Located above South Lake Tahoe, accessible via Hwy. 50 from Sacramento, Upper and Lower Echo Lakes are connected by a narrow channel which is passable by boat only during high-water conditions. The dam on Lower Echo Lake allows for storage of six feet of surface water (about 1,800 acre feet). This water is owned and managed for commercial purposes.
The Echo Lakes community includes the resort and marina, a seasonal post office, over 100 summer residences (located on US Forest Service or private lands), and a summer camp. The housekeeping cabins at Echo Lake, rustic but comfortable, have wide porches with beautiful views of the lake and mountains.
The area offers a variety of outdoor activities including boating, hiking, fishing, and camping in and around Echo Lakes as well as access into Desolation Wilderness.
A favorite hike from Echo Lakes into Desolation Wilderness is to Aloha Lake. Trail access starts at Lower Echo Lake where you can hike past Upper Echo Lake (or take the water taxi to the trailhead for a fee if you prefer) and onto a zig zagging uphill forest hike, with the final destination of Aloha Lake. You can take a brisk swim there, and enjoy the "granite moonscape" view of the lake.
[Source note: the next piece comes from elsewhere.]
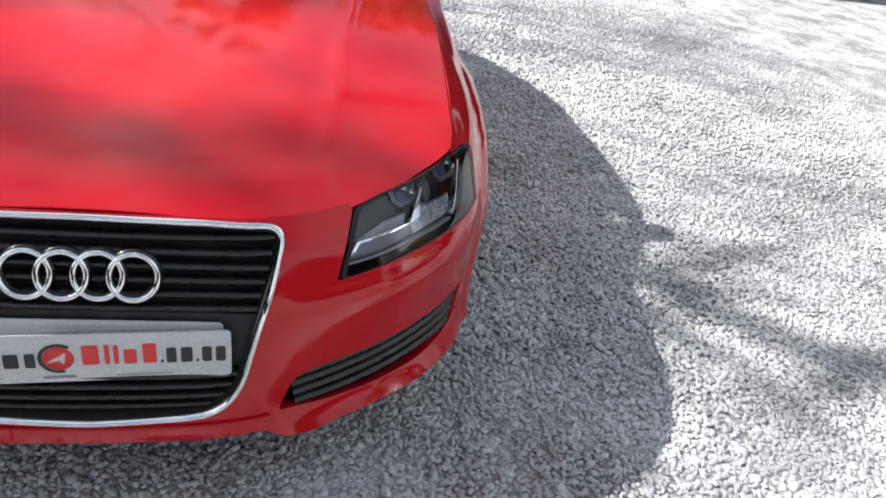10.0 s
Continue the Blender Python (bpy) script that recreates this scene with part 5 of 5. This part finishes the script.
def tree(name, label, seed, height, spread, leaves=0, low=.3, girth=.016, reach=1.0, forks=(14, 6, 4, 3)):
    t = thing(name, label, "tree")
    a, b, c = branch_mesh(seed, height, spread, leaves, low, girth, reach, forks)
    child("trunk", raw_mesh("trunk", *a), BARK, t)
    child("twigs", raw_mesh("twigs", *b), BARK, t)
    if leaves:
        child("leaves", raw_mesh("leaves", *c, smooth=False), LEAF, t)
    return t


slim = tree("tree", "tall slim bare tree with a straight trunk", 31, 9.2, .7, low=.88, girth=.0195, reach=.35, forks=(4, 3, 2, 1))
slim.matrix_basis = pose(-2.31, -6.5, 0, 0, 0, 20)
bare = tree("tree", "tall bare deciduous tree with fine twigs", 11, 12.5, .85, low=.48, girth=.0095, reach=.62)
bare.matrix_basis = pose(-3.0, -10.4, 0, 0, 0, 20)
# the two beyond x = 11 are unseen, added to fill reflections
for x, y, a, k in ((-.85, -11.15, 75, .90), (-7.6, -10.8, 250, 1.0), (6.0, -12.0, 140, 1.05), (11.5, -8.0, 200, 1.0), (12.5, 2.0, 110, 1.0), (-5.5, 21.0, 30, .85), (2.5, 22.0, 170, .85)):
    copy_thing(bare, pose(x, y, 0, 0, 0, a) @ Matrix.Scale(k, 4))
open_tree = tree("tree", "tall open bare tree with few limbs and swelling buds", 61, 11.5, .8, leaves=2, low=.50, girth=.0085, reach=.58, forks=(8, 4, 3, 0))
open_tree.matrix_basis = pose(-1.75, -9.0, 0, 0, 0, 60)
copy_thing(open_tree, pose(-4.6, -9.4, 0, 0, 0, 200))
low_tree = tree("tree", "bare spreading tree behind the fence", 47, 8.0, 1.1, low=.20, girth=.014)
low_tree.matrix_basis = pose(-11.0, -2.6, 0)
# last three unseen, added to blur and darken the doors' reflections
for x, y, a, k in ((-12.5, -5.6, 110, 1.05), (-10.2, -8.2, 215, .95), (-14.0, -.5, 300, 1.0), (-9.7, -5.0, 20, .9), (-9.0, -10.6, 150, 1.0), (-6.6, -12.4, 260, 1.05)):
    copy_thing(low_tree, pose(x, y, 0, 0, 0, a) @ Matrix.Scale(k, 4))
leafy = tree("tree", "tree in first pale russet-green leaf outside the yard", 23, 8.5, 1.0, leaves=22, low=.20)
leafy.matrix_basis = pose(-10.6, 14.6, 0) @ Matrix.Scale(.78, 4)
for x, y, a, k in ((-12.4, 17.6, 90, .86), (-9.4, 18.4, 200, .88), (-7.0, 19.6, 310, .84), (-4.2, 19.0, 20, .86), (-1.5, 18.6, 30, .86), (3.5, 20.0, 140, .84), (9.0, 17.0, 260, .8),
                   (-13.0, 7.6, 50, .86), (-14.2, 5.0, 120, 1.02), (-14.8, 2.2, 215, 1.08), (-14.9, -.9, 330, 1.05)):
    copy_thing(leafy, pose(x, y, 0, 0, 0, a) @ Matrix.Scale(k, 4))


def hedge(name, label, x0, x1, place, high, seed, spike=0.0):
    """A clipped evergreen hedge of many leaf sprays over dark stems."""
    h = thing(name, label, "hedge", place)
    r = random.Random(seed)
    v, f = [], []
    for _ in range(9000):
        x, z = r.uniform(x0, x1), high * r.random() ** .8
        top = high * (.82 + .25 * noise.noise((x * .7, 0, 3)) + spike * abs((x * 1.1) % 2 - 1))
        if z > top + .3 * r.random():
            continue
        p = Vector((x, r.gauss(0, .35), z))
        a = Vector((r.gauss(0, 1), r.gauss(0, 1), r.gauss(.6, 1))).normalized()
        b = a.orthogonal().normalized()
        s = r.uniform(.10, .24)
        i = len(v)
        v += [tuple(p - a * s), tuple(p + b * s * .35), tuple(p + a * s * 1.3), tuple(p - b * s * .35)]
        f.append((i, i + 1, i + 2, i + 3))
    ob = child("sprays", raw_mesh("sprays", v, f, smooth=False), HEDGE_LEAF, h)
    tagged(ob, kind="stuff")
    part("core", box((x1 - x0, .3, high * .7), ((x0 + x1) / 2, 0, high * .35), .05), HEDGE_LEAF, h)
    return h


hedge("hedge", "dark evergreen hedge along the yard's edge", -16, 14, pose(0, -10.5, 0), 2.6, 5)
hedge("hedge", "dark pointed evergreens behind the fence", -9, 5, pose(-9.2, 0, 0, 0, 0, 90), 2.6, 6, .35)
# unseen hedge, added so that the car's nose reflects something dark
hedge("hedge", "unseen dark hedge added at the far end to darken reflections", -11, 16, pose(10.5, 0, 0, 0, 0, 90), 3.0, 8, .2)


# ---- loose stones ----
def stone_material():
    m = material("limestone_chip", (.5, .5, .5), .85)
    n, l, b = nodes_of(m)
    g, ob, add, wrap = (n.new("ShaderNode" + k) for k in ("NewGeometry", "ObjectInfo", "Math", "Math"))
    l.new(g.outputs["Random Per Island"], add.inputs[0])
    l.new(ob.outputs["Random"], add.inputs[1])
    wrap.operation = "FRACT"
    l.new(add.outputs[0], wrap.inputs[0])
    col = ramp(n, l, wrap.outputs[0], [(0.0, (0.42, 0.417, 0.42)), (.15, (0.50, 0.498, 0.50)), (.55, (0.595, 0.595, 0.597)), (.85, (0.65, 0.65, 0.652)), (1.0, (0.69, 0.688, 0.69))])
    mix = n.new("ShaderNodeMixRGB")
    mix.blend_type, mix.inputs[0].default_value = "MULTIPLY", 1.0
    l.new(col, mix.inputs[1])
    l.new(ramp(n, l, noise_at(n, l, 90.0, 4.0), [(.3, (.80, .80, .80)), (.7, (1, 1, 1))]), mix.inputs[2])
    mottle = n.new("ShaderNodeMixRGB")
    mottle.blend_type, mottle.inputs[0].default_value = "MULTIPLY", 1.0
    l.new(mix.outputs[0], mottle.inputs[1])
    l.new(ramp(n, l, noise_at(n, l, 1.6, 9.0, 0.72), [(0.40, (0.78, 0.775, 0.775)), (0.52, (1.03, 1.03, 1.03))]), mottle.inputs[2])
    l.new(mottle.outputs[0], b.inputs["Base Color"])
    return m


STONE = stone_material()


def stone_shapes(count, rng, near):
    """Corner points of count chips: jittered, flattened boxes, turned at random."""
    base = np.array([(x, y, z) for x in (-1, 1) for y in (-1, 1) for z in (-1, 1)], float)
    v = base[None] * rng.uniform(.55, 1.0, (count, 8, 3))
    size = rng.lognormal(math.log(.0064), .28, (count, 1, 1)) * near
    v *= size * np.stack([rng.uniform(.9, 1.7, count), rng.uniform(.7, 1.1, count), rng.uniform(.40, .70, count)], -1)[:, None]
    a, t = rng.uniform(0, 2 * math.pi, count), rng.normal(0, .35, (2, count))
    c, s = np.cos(t[0])[:, None], np.sin(t[0])[:, None]
    y, z = v[..., 1] * c - v[..., 2] * s, v[..., 1] * s + v[..., 2] * c
    c, s = np.cos(t[1])[:, None], np.sin(t[1])[:, None]
    x, z = v[..., 0] * c + z * s, -v[..., 0] * s + z * c
    c, s = np.cos(a)[:, None], np.sin(a)[:, None]
    return np.stack([x * c - y * s, x * s + y * c, z], -1)


QUADS = np.array([(0, 1, 3, 2), (4, 6, 7, 5), (0, 4, 5, 1), (2, 3, 7, 6), (1, 5, 7, 3)])


def chips(name, x0, x1, y0, y1, density, rng, big=1.0, skip=None, fade=None):
    count = int((x1 - x0) * (y1 - y0) * density)
    xy = rng.uniform((x0, y0), (x1, y1), (count, 2))
    if skip is not None:
        xy = xy[~skip(xy[:, 0], xy[:, 1])]
    if fade is not None:
        xy = xy[rng.uniform(0, 1, len(xy)) < fade(xy[:, 0], xy[:, 1])]
    count = len(xy)
    v = stone_shapes(count, rng, big)
    v[..., 0] += xy[:, :1]
    v[..., 1] += xy[:, 1:]
    v[..., 2] += rng.uniform(-.004, .0025, (count, 1)) * big
    f = (np.arange(count)[:, None, None] * 8 + QUADS[None]).reshape(-1)
    me = bpy.data.meshes.new(name)
    me.vertices.add(count * 8)
    me.vertices.foreach_set("co", v.reshape(-1))
    me.loops.add(len(f))
    me.loops.foreach_set("vertex_index", f)
    me.polygons.add(len(f) // 4)
    me.polygons.foreach_set("loop_start", np.arange(0, len(f), 4))
    me.update(calc_edges=True)
    me.materials.append(STONE)
    ob = new(name, me)
    return tagged(ob, "loose pale limestone chippings scattered on the yard", "gravel", kind="stuff")


chip_rng = np.random.default_rng(7)
under = lambda x, y: (np.abs(y) < .62) & (x > -2.5) & (x < .40)
chips("gravel", -.9, 2.1, -2.1, 2.2, 7200, chip_rng, .88, skip=under)
chips("gravel", -2.6, -.9, -2.1, 2.2, 3900, chip_rng, 1.08, skip=under)
chips("gravel", -.9, 2.1, 2.2, 4.2, 4000, chip_rng, 1.0, fade=lambda x, y: np.clip((4.3 - y) / 1.4, 0, 1))
thin = lambda x, y: np.clip((x + 7.4) / 3.0, 0, 1) * np.clip((4.7 - y) / 1.8, 0, 1)
chips("gravel", -7.0, -2.6, -2.1, 2.2, 2000, chip_rng, 1.45, skip=under, fade=thin)
chips("gravel", -7.0, -.9, 2.2, 4.6, 2300, chip_rng, 1.02, fade=thin)
chips("gravel", 2.1, 4.0, -1.0, 4.6, 900, chip_rng, 1.4, fade=lambda x, y: np.clip((4.0 - x) / 1.6, 0, 1))
# the largest chips by the nose lie loose, one by one
singles = []
for k in range(8):
    me = bpy.data.meshes.new("stone")
    v = stone_shapes(1, chip_rng, 1.15)[0]
    me.from_pydata([tuple(p) for p in v], [], [tuple(q) for q in QUADS])
    me.materials.append(STONE)
    singles.append(me)
yard = bpy.data.objects["ground"]
for k in range(290):
    st = new("stone", singles[k % 8])
    st.parent = yard
    st.matrix_basis = pose(chip_rng.uniform(.2, 1.9), chip_rng.uniform(-1.6, 2.2), .004, chip_rng.uniform(-15, 15), chip_rng.uniform(-15, 15), chip_rng.uniform(0, 360))
# a few dead leaves
LEAF_BROWN = varied("dead_leaf", [(.10, .055, .03), (.16, .09, .05)], 20.0, (.8, .9))
for x, y, s in ((-1.03, -1.155, .030), (-.99, -1.115, .022), (-1.07, -1.205, .018), (.518, 2.50, .024), (-.30, -1.9, .02), (1.3, -1.25, .018), (-2.2, 2.6, .03), (-.2, 2.9, .02)):
    bm = bmesh.new()
    pts = [bm.verts.new((s * math.cos(a) * (1 + .25 * math.cos(5 * a)), s * .7 * math.sin(a), .004 + .3 * s * math.cos(a) ** 2)) for a in np.linspace(0, 2 * math.pi, 10, endpoint=False)]
    mid = bm.verts.new((0, 0, .002))
    for i in range(10):
        bm.faces.new((mid, pts[i], pts[(i + 1) % 10]))
    lf = thing("dead_leaf", "curled brown dead leaf lying on the gravel", "leaf", pose(x, y, .012, 0, 0, x * 400), group="dead leaves")
    part("blade", bm, LEAF_BROWN, lf)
Summer is the most popular season at the lakes. When the lakes freeze, access is only available by skiing in or across the frozen water. It is a popular cross-country skiing area. The lakes are frozen in winter, and the channel becomes navigable when the first two to three feet of water are stored behind the dam (usually late May or early June). The channel remains passable until the top 3-4 feet of water are drawn down in the Fall.
No fees to visit the lakes. There is a fee for the water taxi during the summer.
ADA Accessibility Notes
Park and hike-in access only.
Pet Friendly Notes
Dogs are allowed in Desolation Wilderness and on most other U.S. Forest trails. Pet owners please follow guidelines: Keep pet on 6 ft leash at all times. Control excessive barking. Check paws often; rocky terrain can cause cuts, consider protective dog pads. Pick up or bury canine waste. Keep your dog close by when encountering other people. Remember to bring enough water for you and your pet.